Case Study - Geert Mul, "Horizons" (2008) & "Shan Shui" (2013)

Geert Mul originally created Horizons (2008) as an intervention at the Museum Boijmans van Beuningen where it was on show for more than half a year. With Horizons, Mul presents landscape paintings from the museum’s collection as an interactive installation. The horizons of these digitised paintings are aligned to the same height. The computer-generated image is projected on the wall, using the entire wall width, with the image filling the space from left to right. Through the use of sensors, visitors walking around the space cause the image to be activated, splitting the image of the painting on the surface and revealing a new painting from behind. In this way, the visitor does not just explore one work, but rather, a whole collection. Horizons was acquired by the Boijmans van Beuningen museum as a spatial installation through which visitors can explore paintings through an alternative “databased” structure.

Shan Shui (2013) was created as a response to a call for artworks for the China Expo at Raw Art Rotterdam in 2013. Like Horizon, a sensor is used to enable visitors to command the paintings and peel back layers of digitised paintings to reveal new ones beneath. It presents Chinese landscape paintings with elements typical of the genre such as rocks, water, air and clouds. Where these different elements touch in the paintings, the dynamics become apparent. While the western depiction of the landscape focuses on the spatial aspect of the landscape (folded around the spectator who form the invisible centre of the landscape), the eastern depiction of landscape focuses on the dynamic and autonomous aspects of “the elements” that construct “nature”.  Mul wants the visitor to experience this dynamic, and so through using a sensor, enables the visitor to manipulate the projected paintings, inviting them to become part of the landscape through interacting and experiencing how the painting responds to them. Through the video registration, one can understand the reaction and timing of the artwork the each visitor’s position and movement within the room of the artwork.

Horizons and Shan Shui both manipulate and display images from an image database. They are both based on the same, custom-built software, are installed in the same way and are both interactive in the sense that the projected video and sound react to visitors’ movement in the space. Although the viewer triggers new images, he or she never has full control over them as the software chooses them at random. This unpredictable flux of images enriches the visitor’s explorations. The immersive experience of these works is another significant property. The main difference between Horizons and Shan Shui is the image collections that are displayed and the aspect ratio of the projection: Horizons uses an aspect ratio of 12:3, corresponding to three times 4:3, while Shan Shui has an aspect ratio of 8:3, corresponding to twice 4:3. This is related to the aspect ratio of landscape paintings in the western tradition (mainly horizontal) opposed to the eastern tradition (mainly vertical). To project at a large size, the video projections are split up across three projectors for Horizons and across two projectors for Shan Shui.

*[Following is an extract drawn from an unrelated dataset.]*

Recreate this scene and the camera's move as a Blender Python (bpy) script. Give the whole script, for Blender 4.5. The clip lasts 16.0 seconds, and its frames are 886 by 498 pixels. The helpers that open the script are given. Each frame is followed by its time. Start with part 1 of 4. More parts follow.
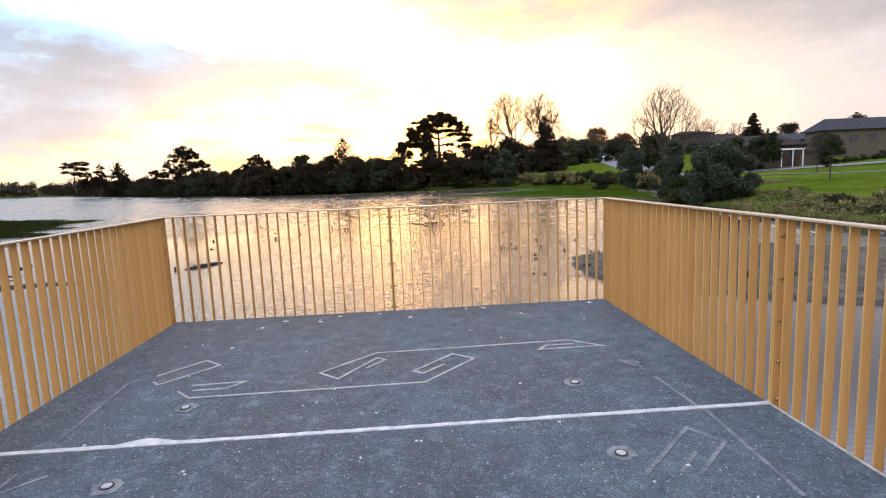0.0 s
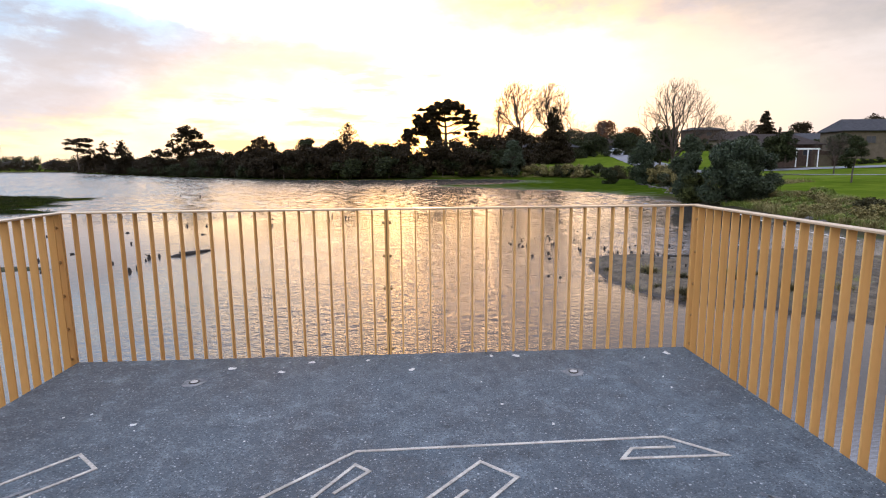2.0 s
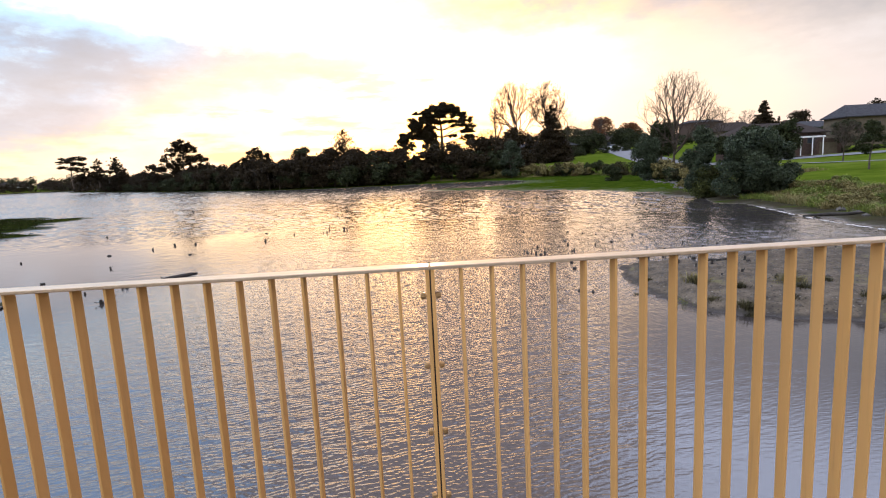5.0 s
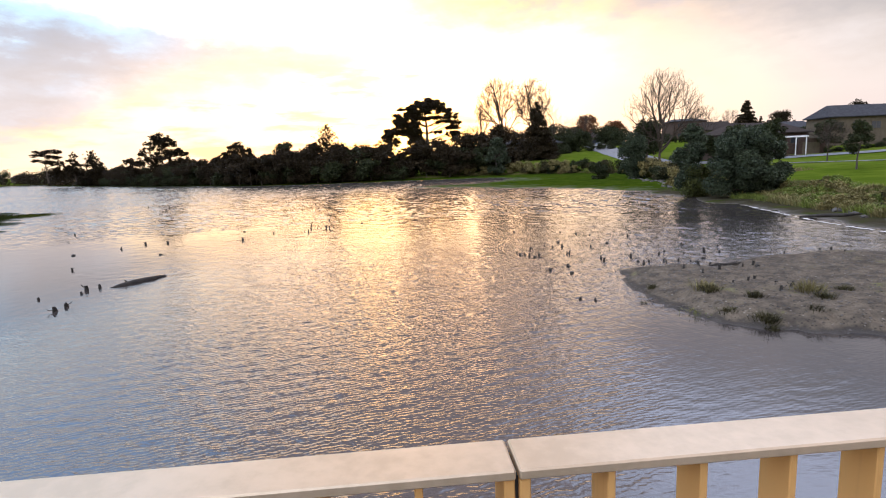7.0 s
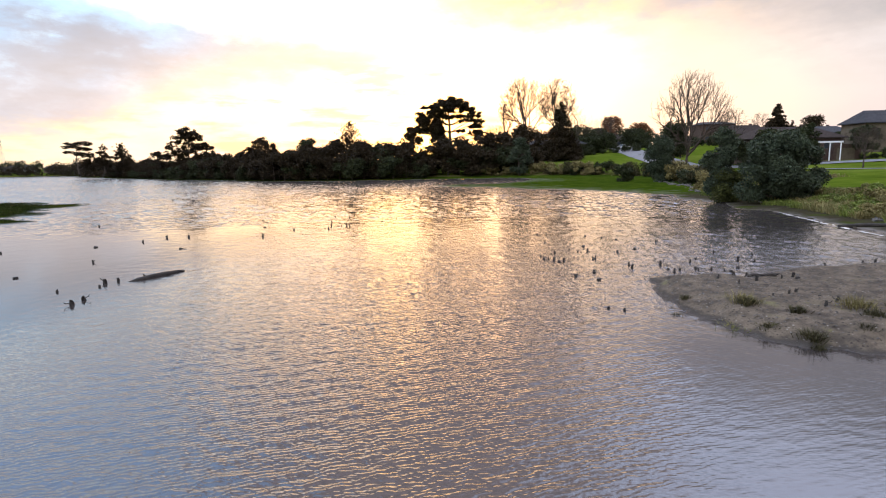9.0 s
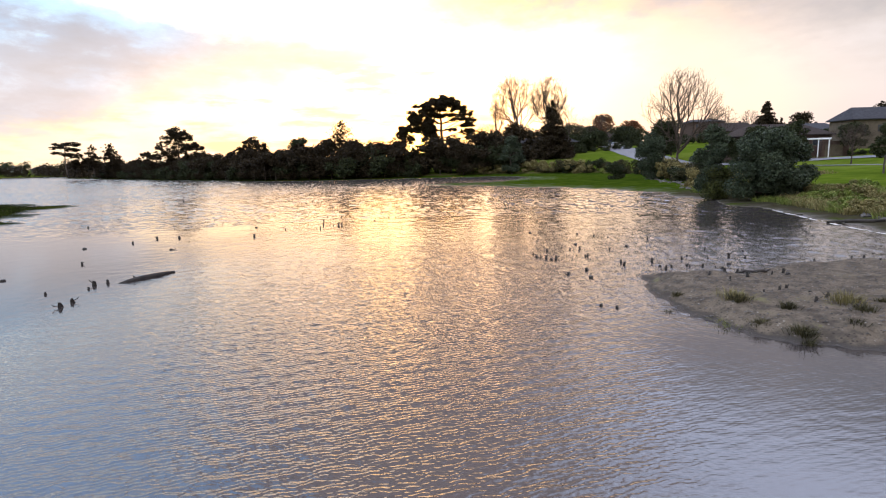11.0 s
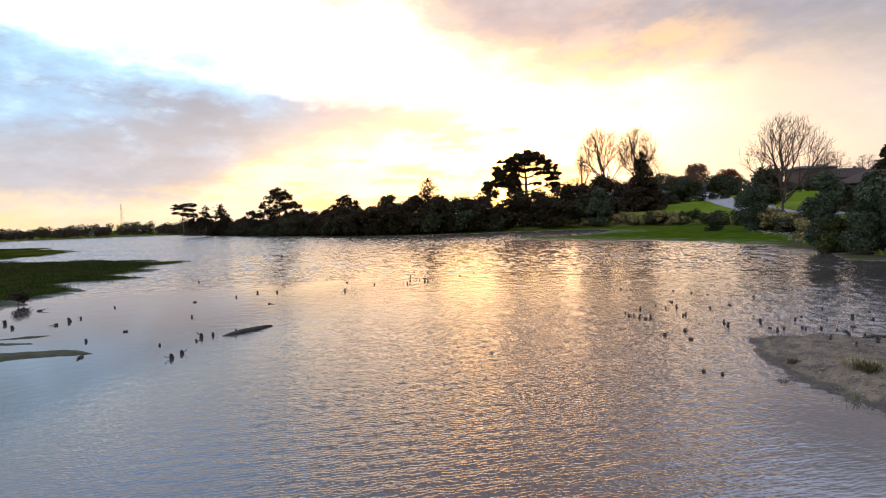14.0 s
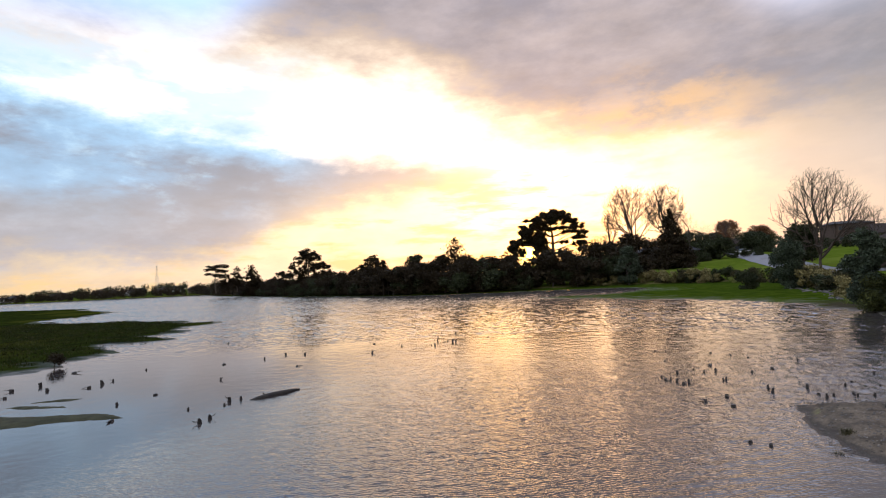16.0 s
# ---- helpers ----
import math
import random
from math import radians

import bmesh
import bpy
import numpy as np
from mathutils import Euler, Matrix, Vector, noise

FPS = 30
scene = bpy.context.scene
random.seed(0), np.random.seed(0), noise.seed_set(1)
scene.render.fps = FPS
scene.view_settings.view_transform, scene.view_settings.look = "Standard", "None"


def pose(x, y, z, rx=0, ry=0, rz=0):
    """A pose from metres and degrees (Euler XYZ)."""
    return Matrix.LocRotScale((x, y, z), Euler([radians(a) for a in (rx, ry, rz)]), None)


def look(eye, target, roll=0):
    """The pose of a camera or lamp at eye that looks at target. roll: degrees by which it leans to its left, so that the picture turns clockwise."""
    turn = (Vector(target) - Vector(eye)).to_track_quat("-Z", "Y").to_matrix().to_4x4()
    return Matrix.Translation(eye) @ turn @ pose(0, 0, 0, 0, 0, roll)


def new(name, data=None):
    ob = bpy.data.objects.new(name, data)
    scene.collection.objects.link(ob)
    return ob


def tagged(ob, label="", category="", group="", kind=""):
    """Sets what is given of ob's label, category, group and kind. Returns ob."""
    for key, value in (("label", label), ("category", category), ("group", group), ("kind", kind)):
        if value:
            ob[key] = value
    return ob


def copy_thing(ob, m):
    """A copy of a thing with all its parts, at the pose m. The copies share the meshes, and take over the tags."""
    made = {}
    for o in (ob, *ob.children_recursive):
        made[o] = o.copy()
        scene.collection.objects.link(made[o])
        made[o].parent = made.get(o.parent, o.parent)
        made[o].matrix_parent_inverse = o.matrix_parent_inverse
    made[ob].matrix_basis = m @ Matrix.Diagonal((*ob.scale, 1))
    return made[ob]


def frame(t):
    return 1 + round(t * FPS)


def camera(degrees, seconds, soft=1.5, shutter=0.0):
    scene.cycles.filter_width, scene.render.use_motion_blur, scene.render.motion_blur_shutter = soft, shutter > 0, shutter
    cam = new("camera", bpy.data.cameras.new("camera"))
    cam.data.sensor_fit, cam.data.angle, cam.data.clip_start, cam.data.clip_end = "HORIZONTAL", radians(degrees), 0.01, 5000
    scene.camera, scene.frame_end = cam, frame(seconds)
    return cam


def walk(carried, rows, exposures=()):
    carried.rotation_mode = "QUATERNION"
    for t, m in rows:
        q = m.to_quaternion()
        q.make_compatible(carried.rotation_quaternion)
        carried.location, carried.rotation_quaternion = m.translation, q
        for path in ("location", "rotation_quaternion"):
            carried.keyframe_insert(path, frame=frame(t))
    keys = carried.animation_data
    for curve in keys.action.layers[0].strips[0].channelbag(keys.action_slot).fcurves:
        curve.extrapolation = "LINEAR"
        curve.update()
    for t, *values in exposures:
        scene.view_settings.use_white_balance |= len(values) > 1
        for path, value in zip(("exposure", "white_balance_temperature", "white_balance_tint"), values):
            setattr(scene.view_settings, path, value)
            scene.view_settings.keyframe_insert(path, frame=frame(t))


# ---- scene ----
cam = camera(79.1, 16.0, 1.1)
PATH = [
    (0, (0.235, -5.585, 1.386), (0.344, -3.606, 1.115), -2.4),
    (0.5, (0.213, -5.116, 1.384), (0.331, -3.142, 1.086), 0.2),
    (1, (0.212, -4.644, 1.387), (0.318, -2.672, 1.072), -2.1),
    (1.5, (0.234, -4.284, 1.399), (0.362, -2.312, 1.091), -1.2),
    (2, (0.215, -3.885, 1.396), (0.313, -1.912, 1.084), -0.5),
    (2.5, (0.204, -3.476, 1.402), (0.303, -1.501, 1.101), -1.2),
    (3, (0.186, -3.085, 1.407), (0.214, -1.109, 1.101), 0.1),
    (3.5, (0.124, -2.708, 1.402), (0.141, -0.734, 1.081), -1.1),
    (3.7, (0.083, -2.598, 1.388), (0.116, -0.622, 1.081), -1.5),
    (5.8, (-0.047, -1.209, 1.41), (0.082, 0.765, 1.111), -2.4),
    (6, (-0.038, -1.079, 1.399), (0.09, 0.894, 1.098), -1.5),
    (6.5, (-0.089, -0.768, 1.393), (0.042, 1.205, 1.094), -3.1),
    (7, (-0.109, -0.545, 1.405), (0.048, 1.424, 1.091), -2.4),
    (7.5, (-0.099, -0.394, 1.402), (-0.028, 1.582, 1.097), -2.5),
    (8, (-0.138, -0.209, 1.416), (-0.085, 1.765, 1.105), -1.6),
    (10.5, (-0.129, 0.004, 1.423), (-0.008, 1.974, 1.104), -1.3),
    (11, (-0.127, -0.014, 1.42), (-0.016, 1.957, 1.099), -1.6),
    (11.5, (-0.134, -0.015, 1.428), (-0.065, 1.96, 1.114), -1.8),
    (12, (-0.142, 0.01, 1.428), (-0.158, 1.988, 1.136), -2.3),
    (12.5, (-0.15, 0.029, 1.461), (-0.214, 2.011, 1.202), -2.3),
    (13, (-0.165, 0.016, 1.483), (-0.284, 2.003, 1.279), -2.3),
    (13.5, (-0.157, 0.014, 1.504), (-0.334, 1.999, 1.344), -2.7),
    (14, (-0.154, 0.03, 1.537), (-0.35, 2.017, 1.424), -2.5),
    (14.5, (-0.167, 0.024, 1.566), (-0.378, 2.012, 1.502), -2.6),
    (15, (-0.192, 0.033, 1.584), (-0.425, 2.019, 1.577), -3.0),
    (15.5, (-0.192, 0.041, 1.616), (-0.46, 2.022, 1.656), -3.2),
    (16, (-0.196, 0.03, 1.634), (-0.48, 2.007, 1.745), -2.9),
]
EXPOSURES = [(0, 0.55), (11, 0.55), (12.5, 0.5), (13.5, 0.35), (14.5, 0.2), (16, 0.0)]
walk(cam, [(t, look(eye, aim, roll)) for t, eye, aim, roll in PATH], EXPOSURES)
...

The preconditions for the long-term preservation of Horizons and Shan Shui are good: the computer hardware is more or less standard, the programmer used a non-proprietary operating system and programming languages and the source code is accessible.

From the hardware point of view the tracking sensor is a dependency. However, this sensor is very robust (made for industrial use) and new sensors still have the same connectors. Whether the data protocols of new sensors are the same, has to be checked. The replacement of the sensor by a different technology would mean that certain programs would have to be re-programmed and re-compiled. Another dependency is the serial-USB-adapter whose driver has to be installed on the computer. Nvidia, the brand of video card is hard-coded into the software, as Nvidia is the best video card for fast graphics rendering compatible with Linux. It is intended to eliminate this dependency by  auto-detecting the video card. Whether the results are sufficient will have to be investigated. Last but not least, it could prove difficult in the future to find projectors with the right aspect ratio and resolution. However, the software allows a certain flexibility of the output resolution, so that it could be adapted to new devices. As the aspect ratio of the whole video image is a significant property of these artworks, this flexibility should be taken advantage of only to a small extent.